- Associated Press - Sunday, February 23, 2020

FLORENCE, Ala. (AP) - Cole Kelley grinned widely and waved Saturday (Feb. 15) as his head kept swiveling from one direction to the other to take in the amazing view surrounding him.

Hundreds of family members, friends, Mars Hill School classmates and other members of the community lined both sides of the school’s parking lot to welcome the 8-year-old home.

The Mars Hill student and his parents, John and Caroline Kelley, had been away from home for 15 months while he has battled a rare disease.

That included a 460-day stay at the National Institutes of Health facility in Bethesda, Maryland, which is one of the few facilities with experience treating the disease dada2, which is a deficiency of the adenosine deaminase 2 (ADA2) enzyme.

According to dada2.org, the disease causes “recurrent strokes, severe systemic inflammation, immune deficiency, and damage to many of the body’s tissues and organs.”

The community organized the homecoming parade, which included an escort from Florence’s police and fire departments, as well as people dressed in superhero outfits.

Along with Cole’s classmates, Mars Hill High School cheerleaders joined the crowd, as did the school’s football players, who showed up in their jerseys. The long reception line spanned the length of the parking lot coming off Cox Creek Parkway.

The procession made two laps through the parking lot amid loud cheers and flowing tears from the congregation before the family, clearly emotional from the outpouring, drove home.

“It’s been amazing,” Cole’s cousin, Sara Beth Searcy, said while wearing a “Best Day Ever” shirt she bought during a Disney World trip Cole and the family took before his long hospital stay.

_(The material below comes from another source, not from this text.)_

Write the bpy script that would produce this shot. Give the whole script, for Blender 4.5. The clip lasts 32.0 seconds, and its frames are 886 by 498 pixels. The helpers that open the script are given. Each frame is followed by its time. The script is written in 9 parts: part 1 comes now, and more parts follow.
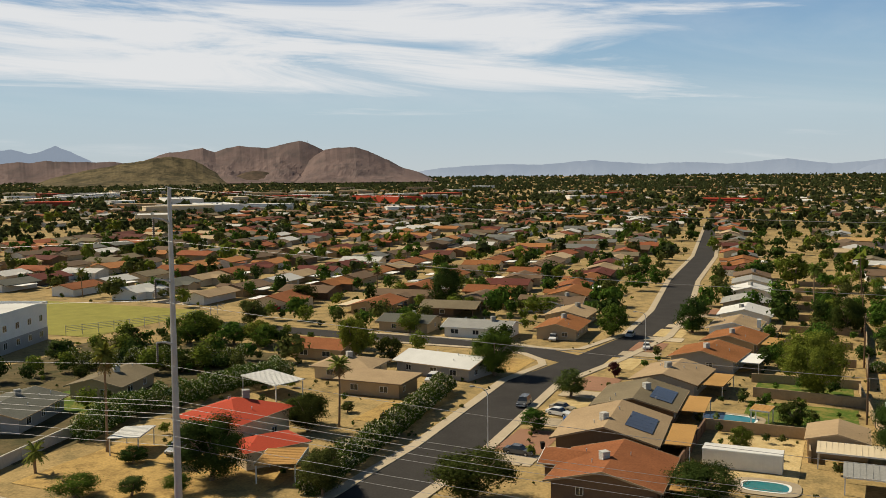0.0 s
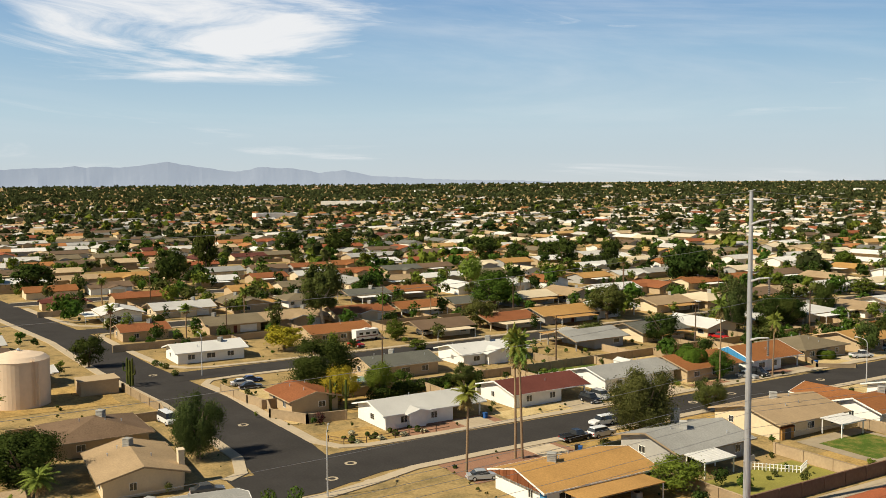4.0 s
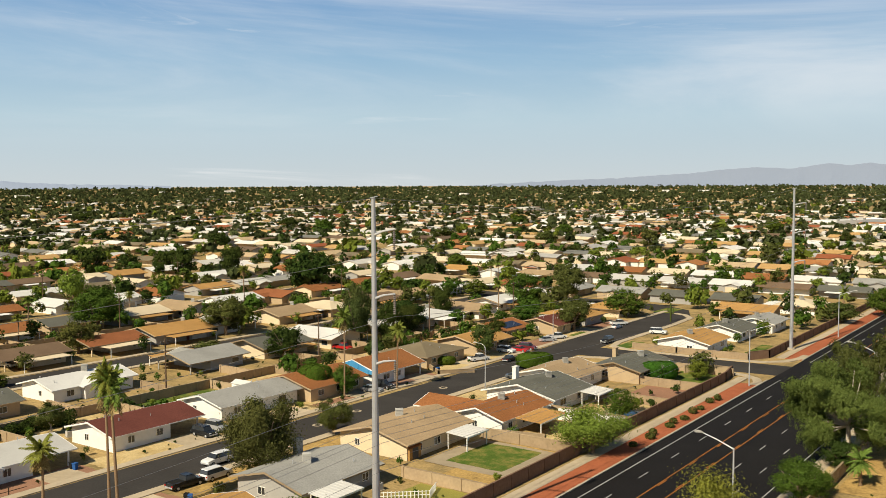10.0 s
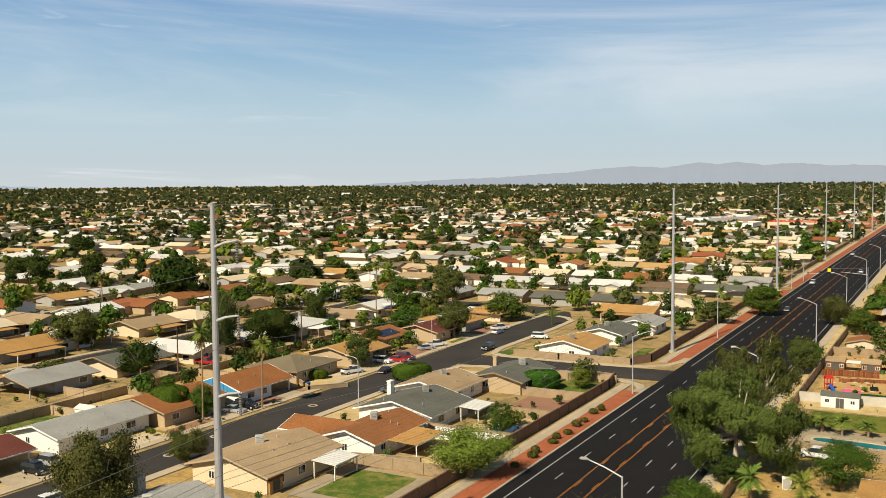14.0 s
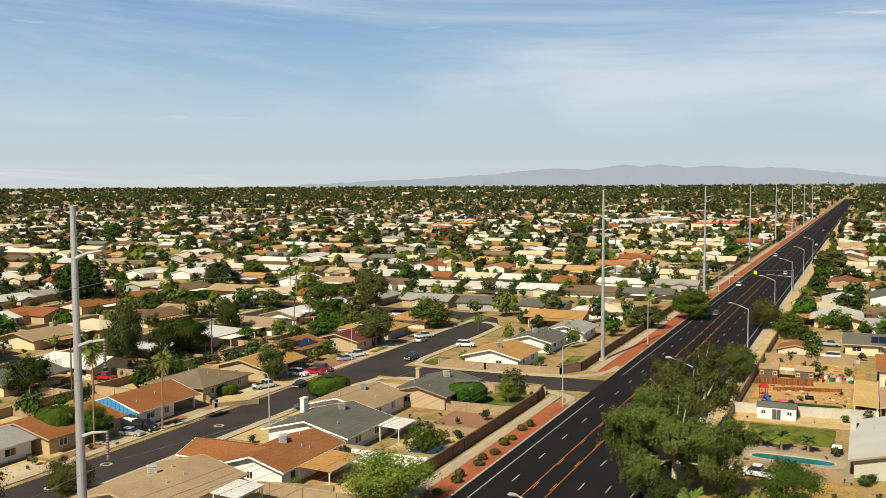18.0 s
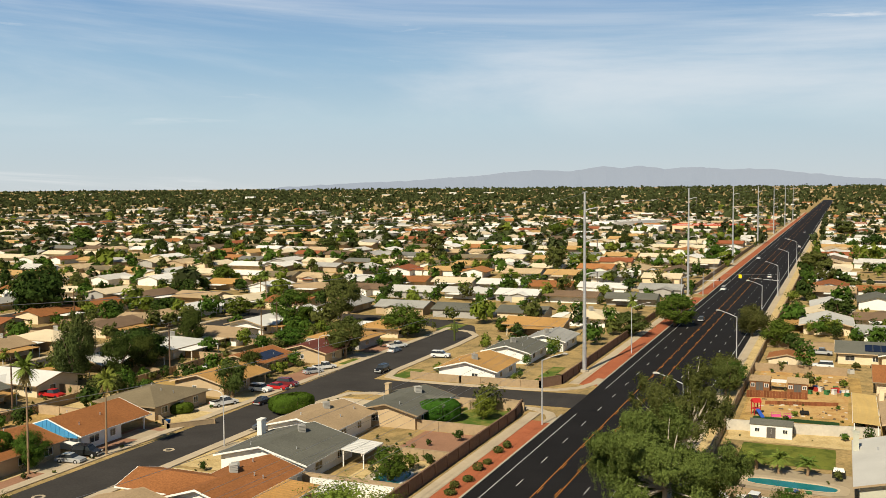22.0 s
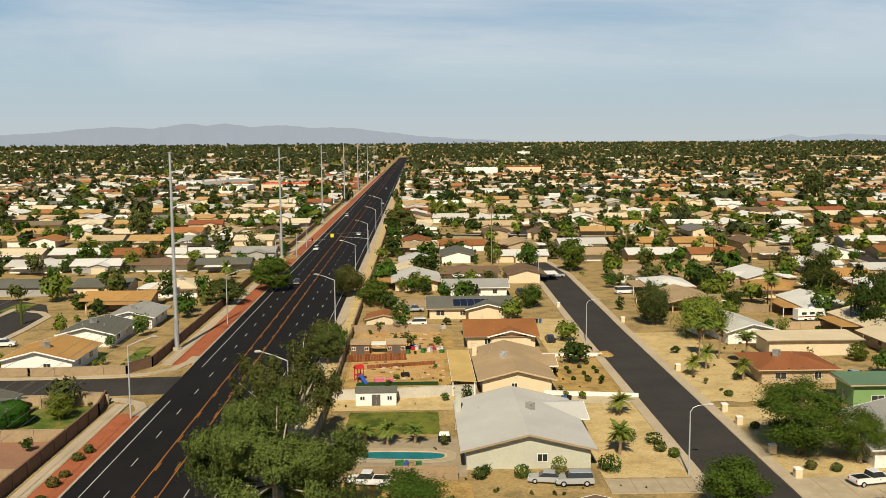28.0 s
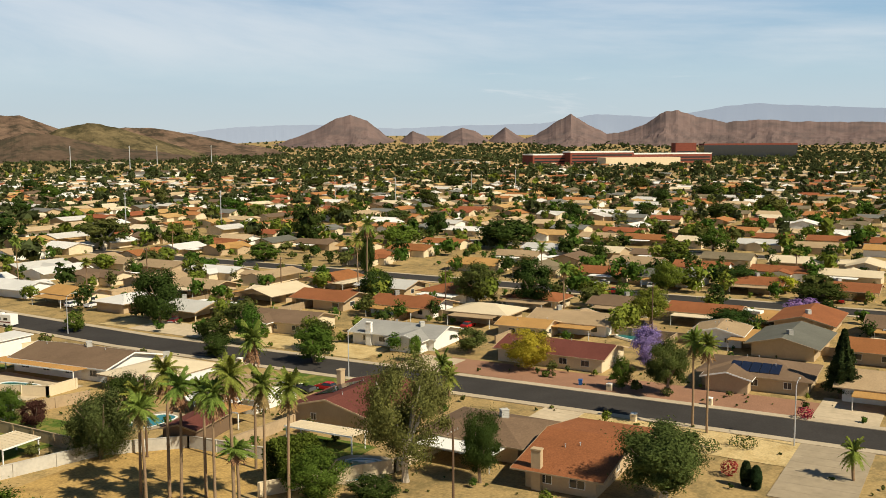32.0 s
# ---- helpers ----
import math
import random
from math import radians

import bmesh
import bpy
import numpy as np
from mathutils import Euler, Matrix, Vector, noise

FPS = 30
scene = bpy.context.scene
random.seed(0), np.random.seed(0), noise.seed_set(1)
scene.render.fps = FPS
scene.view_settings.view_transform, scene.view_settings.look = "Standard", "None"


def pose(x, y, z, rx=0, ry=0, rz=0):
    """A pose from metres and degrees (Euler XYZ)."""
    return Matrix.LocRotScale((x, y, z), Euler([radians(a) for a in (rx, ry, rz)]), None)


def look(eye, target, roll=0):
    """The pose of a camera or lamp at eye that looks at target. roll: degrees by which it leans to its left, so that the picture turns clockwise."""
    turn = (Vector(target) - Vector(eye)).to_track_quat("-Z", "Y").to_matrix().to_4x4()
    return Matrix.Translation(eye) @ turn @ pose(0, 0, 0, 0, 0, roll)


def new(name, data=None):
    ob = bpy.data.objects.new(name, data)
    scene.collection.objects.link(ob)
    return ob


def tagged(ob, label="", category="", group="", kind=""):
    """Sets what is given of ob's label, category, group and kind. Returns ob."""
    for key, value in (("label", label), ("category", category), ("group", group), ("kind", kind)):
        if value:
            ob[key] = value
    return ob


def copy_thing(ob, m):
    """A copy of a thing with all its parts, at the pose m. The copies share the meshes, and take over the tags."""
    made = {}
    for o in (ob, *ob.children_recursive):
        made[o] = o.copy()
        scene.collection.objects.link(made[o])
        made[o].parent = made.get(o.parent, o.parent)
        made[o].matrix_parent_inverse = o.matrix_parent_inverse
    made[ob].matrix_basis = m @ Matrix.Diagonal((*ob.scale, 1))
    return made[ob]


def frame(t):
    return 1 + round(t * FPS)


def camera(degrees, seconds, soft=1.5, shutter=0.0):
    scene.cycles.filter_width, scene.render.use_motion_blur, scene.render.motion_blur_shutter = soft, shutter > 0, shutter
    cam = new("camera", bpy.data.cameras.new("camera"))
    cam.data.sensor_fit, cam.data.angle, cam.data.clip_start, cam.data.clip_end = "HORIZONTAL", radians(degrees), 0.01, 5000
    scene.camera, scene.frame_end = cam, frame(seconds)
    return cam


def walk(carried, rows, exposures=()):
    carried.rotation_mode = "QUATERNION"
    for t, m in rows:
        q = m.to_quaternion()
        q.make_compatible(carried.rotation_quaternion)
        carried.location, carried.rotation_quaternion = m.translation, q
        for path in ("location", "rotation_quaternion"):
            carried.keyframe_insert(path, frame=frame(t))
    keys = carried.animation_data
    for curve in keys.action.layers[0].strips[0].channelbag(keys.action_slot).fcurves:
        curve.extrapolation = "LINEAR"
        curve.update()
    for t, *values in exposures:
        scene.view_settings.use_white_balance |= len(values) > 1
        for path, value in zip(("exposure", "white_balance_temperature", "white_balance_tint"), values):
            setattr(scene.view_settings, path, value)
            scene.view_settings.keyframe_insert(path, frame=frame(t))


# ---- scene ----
cam = camera(50.40, 32.0, soft=0.8)


def aim(x, y, z, bearing, down, roll=0.0):
    """Pose of a level camera: bearing in degrees clockwise from +Y, tilt below the horizon."""
    return pose(x, y, z, 90 - down, 0, -bearing) @ pose(0, 0, 0, 0, 0, roll)


walk(cam, [
    (0, aim(71.93, -28.10, 42.73, -113.53, 4.52, -0.46)),
    (0.5, aim(70.47, -28.19, 42.75, -103.64, 4.49, -0.39)),
    (1, aim(68.96, -27.90, 42.79, -93.50, 4.46, -0.33)),
    (1.5, aim(67.54, -27.48, 42.78, -82.85, 4.38, -0.36)),
    (2, aim(66.26, -26.66, 42.75, -72.77, 4.30, -0.40)),
    (2.5, aim(64.98, -26.00, 42.80, -64.68, 4.23, -0.39)),
    (3, aim(63.97, -25.12, 42.85, -61.20, 4.20, -0.41)),
    (3.5, aim(62.86, -24.19, 42.88, -59.53, 4.16, -0.42)),
    (4, aim(61.92, -23.15, 42.85, -58.30, 4.08, -0.42)),
    (4.5, aim(61.04, -22.24, 42.87, -57.23, 4.08, -0.47)),
    (6.5, aim(56.41, -18.30, 43.37, -54.80, 4.25, -0.29)),
    (7, aim(55.30, -17.57, 43.37, -52.98, 4.23, -0.28)),
    (7.5, aim(54.24, -16.30, 43.46, -50.75, 4.25, -0.25)),
    (8, aim(53.13, -14.81, 43.43, -48.16, 4.22, -0.22)),
    (8.5, aim(52.24, -13.49, 43.34, -45.05, 4.18, -0.18)),
    (9, aim(51.46, -12.13, 43.19, -41.75, 4.09, -0.27)),
    (9.5, aim(50.64, -10.89, 43.06, -38.11, 3.99, -0.23)),
    (10, aim(49.91, -9.57, 42.86, -35.72, 3.91, -0.27)),
    (10.5, aim(49.27, -8.06, 42.69, -34.75, 3.92, -0.24)),
    (11, aim(48.70, -6.48, 42.78, -34.02, 3.91, -0.28)),
    (11.5, aim(48.12, -5.02, 42.97, -32.99, 3.93, -0.22)),
    (12, aim(47.37, -3.34, 43.02, -32.01, 3.95, -0.37)),
    (12.5, aim(46.78, -1.68, 43.10, -31.32, 3.96, -0.43)),
    (13, aim(46.30, 0.00, 43.20, -30.97, 4.00, -0.43)),
    (13.5, aim(45.58, 1.29, 43.15, -30.11, 3.98, -0.46)),
    (14, aim(44.82, 2.78, 43.22, -28.66, 3.99, -0.48)),
    (14.5, aim(44.18, 4.35, 43.31, -27.49, 4.03, -0.34)),
    (16.5, aim(42.74, 9.69, 43.51, -26.34, 4.12, -0.50)),
    (17, aim(41.93, 11.39, 43.40, -26.00, 4.09, -0.46)),
    (17.5, aim(41.03, 13.21, 43.20, -25.28, 4.01, -0.43)),
    (18, aim(40.37, 14.64, 43.07, -24.25, 3.93, -0.35)),
    (18.5, aim(39.94, 16.13, 43.00, -23.82, 3.91, -0.35)),
    (19, aim(39.47, 17.75, 43.00, -23.66, 3.93, -0.37)),
    (19.5, aim(38.84, 19.33, 42.97, -23.49, 3.97, -0.34)),
    (20, aim(38.40, 20.88, 42.93, -23.41, 3.92, -0.24)),
    (20.5, aim(37.95, 22.48, 43.00, -23.28, 3.91, -0.39)),
    (21, aim(37.60, 24.06, 43.10, -23.22, 3.89, -0.36)),
    (21.5, aim(37.27, 25.68, 43.12, -23.18, 3.88, -0.38)),
    (22, aim(36.87, 27.15, 43.08, -23.08, 3.82, -0.49)),
    (22.5, aim(36.44, 28.53, 43.07, -22.99, 3.83, -0.55)),
    (23, aim(35.96, 29.75, 43.09, -22.92, 3.85, -0.45)),
    (23.5, aim(35.83, 31.11, 43.19, -23.00, 4.60, -0.53)),
    (24, aim(35.51, 32.44, 43.16, -23.01, 5.68, -0.53)),
    (24.5, aim(35.04, 33.48, 43.06, -22.85, 6.64, -0.63)),
    (26.5, aim(32.93, 37.76, 43.08, -20.59, 6.63, -0.25)),
    (27, aim(32.79, 38.79, 43.21, -15.82, 6.61, -0.31)),
    (27.5, aim(32.91, 39.90, 43.38, -8.03, 6.56, -0.31)),
    (28, aim(33.16, 41.02, 43.46, 1.61, 6.54, -0.37)),
    (28.5, aim(33.73, 42.28, 43.63, 11.73, 6.55, -0.44)),
    (29, aim(34.41, 43.48, 43.66, 21.88, 6.54, -0.42)),
    (29.5, aim(35.44, 44.47, 43.62, 31.91, 6.50, -0.43)),
    (30, aim(36.61, 45.48, 43.63, 41.02, 6.47, -0.41)),
    (30.5, aim(37.92, 46.38, 43.58, 48.72, 6.41, -0.40)),
    (31, aim(39.20, 47.04, 43.62, 54.72, 6.40, -0.44)),
    (31.5, aim(40.60, 47.54, 43.71, 57.76, 6.37, -0.38)),
    (32, aim(41.92, 48.08, 43.79, 59.49, 6.32, -0.32)),
], exposures=[(0, 0.04), (1.5, 0.18), (3, 0.22), (26, 0.2), (28, 0.06), (29.5, 0.05), (31, 0.18), (32, 0.2)])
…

“This whole community has supported us from the very beginning,” she said. “We could not have gotten through this without this entire community wrapping their arms around us.”

Cole classmate Rogan Willingham held a sign that read “God answered our prayers.”

“He’s prayed, I don’t know how many times a day, for Cole,” his mother, Ginger Willingham, said.

“I’m glad he’s back,” Rogan said, adding he looks forward to being able to “play with him and all kinds of stuff.”

“I was praying for him a lot,” he said.

There were numerous other signs with messages, such as “Sweet Home, Alabama,” “Super Cole” and “Welcome home, Buddy.”

Emily Stutts, a friend of the family who helped organized the welcome, and fellow member of Jackson Heights Church of Christ, said Cole has been sick since he was 2 months old.

He had a bone transplant at the National Institutes.

“He lived off of having blood transfusions because his body did not make red blood cells,” Stutts said. “After a while that became risky because his body can’t filter out all the iron. So a bone marrow transplant was the only answer.”

He was enrolled in the “Be the Match” bone marrow registry and was a match with a young man from Australia, who had volunteered to join the registry.

“He was able to give the bone marrow and they flew it over to Maryland and did the transplant,” Stutts said. “It didn’t take initially, and Cole has had three stem-cell transplants, all from the one donation from the Australian man.

“The fact that he’s coming home is a miracle, because he had some very, very scary times that they didn’t think he would survive. He had zero immune until Christmas day. That day his immune response occurred.”

She said John and Caroline often talk about the amazing support they have been receiving back home. A community spaghetti supper, T-shirt sales and a Christmas fundraising event are among methods supporters have used to provide financial assistance for the parents, who have not been able to work during their son’s hospitalization.

“The people at the hospital there can’t believe the support that they’ve been given from this community,” Stutts said. “They told them they see people from all over the world, but they’ve never seen the outpouring of love like they saw for the Kelleys.

“They deserve it. They’re such good people.”

Florence company High Cotton Homes provided assistance in a major way, Stutts said.

“They had to have all new heating and air units and vents put in and a water purification system, all new flooring and all new duct work because of his immune system,” she said. “High Cotton took that on, got donations and completely remodeled his room and made it so Cole would have his own bathroom to help with germ prevention.”

Cole still is susceptible to sickness and will continue to have medical appointments, Stutts said.

“His liver was damaged from the transplant so he’s going to go to Vanderbilt for them to check his liver,” she said. “There’s still things that need to be addressed, but as far as his bone marrow, that is doing OK.”

Stutts said Cole’s disease has not kept him down.

“He is full of life,” she said. “He’s a happy kid. Even though he’s been sick, if you had seen him, you would have never know it. He’s made a huge impact on the people at the National Institutes for Health because no child’s been there that long. That became his family. They had a going-away party at one of the doctor’s homes.”

The emotions of Saturday’s homecoming were obvious among the crowd, many of whom hugged one another and cried.

“The one thing I kept hearing from everybody is it was more emotional than they through it would be,” said Ronnie Pannell, family minister at Jackson Heights. “It’s been a big show of love. Mars Hill loves Cole Kelley, there’s no doubt about that.”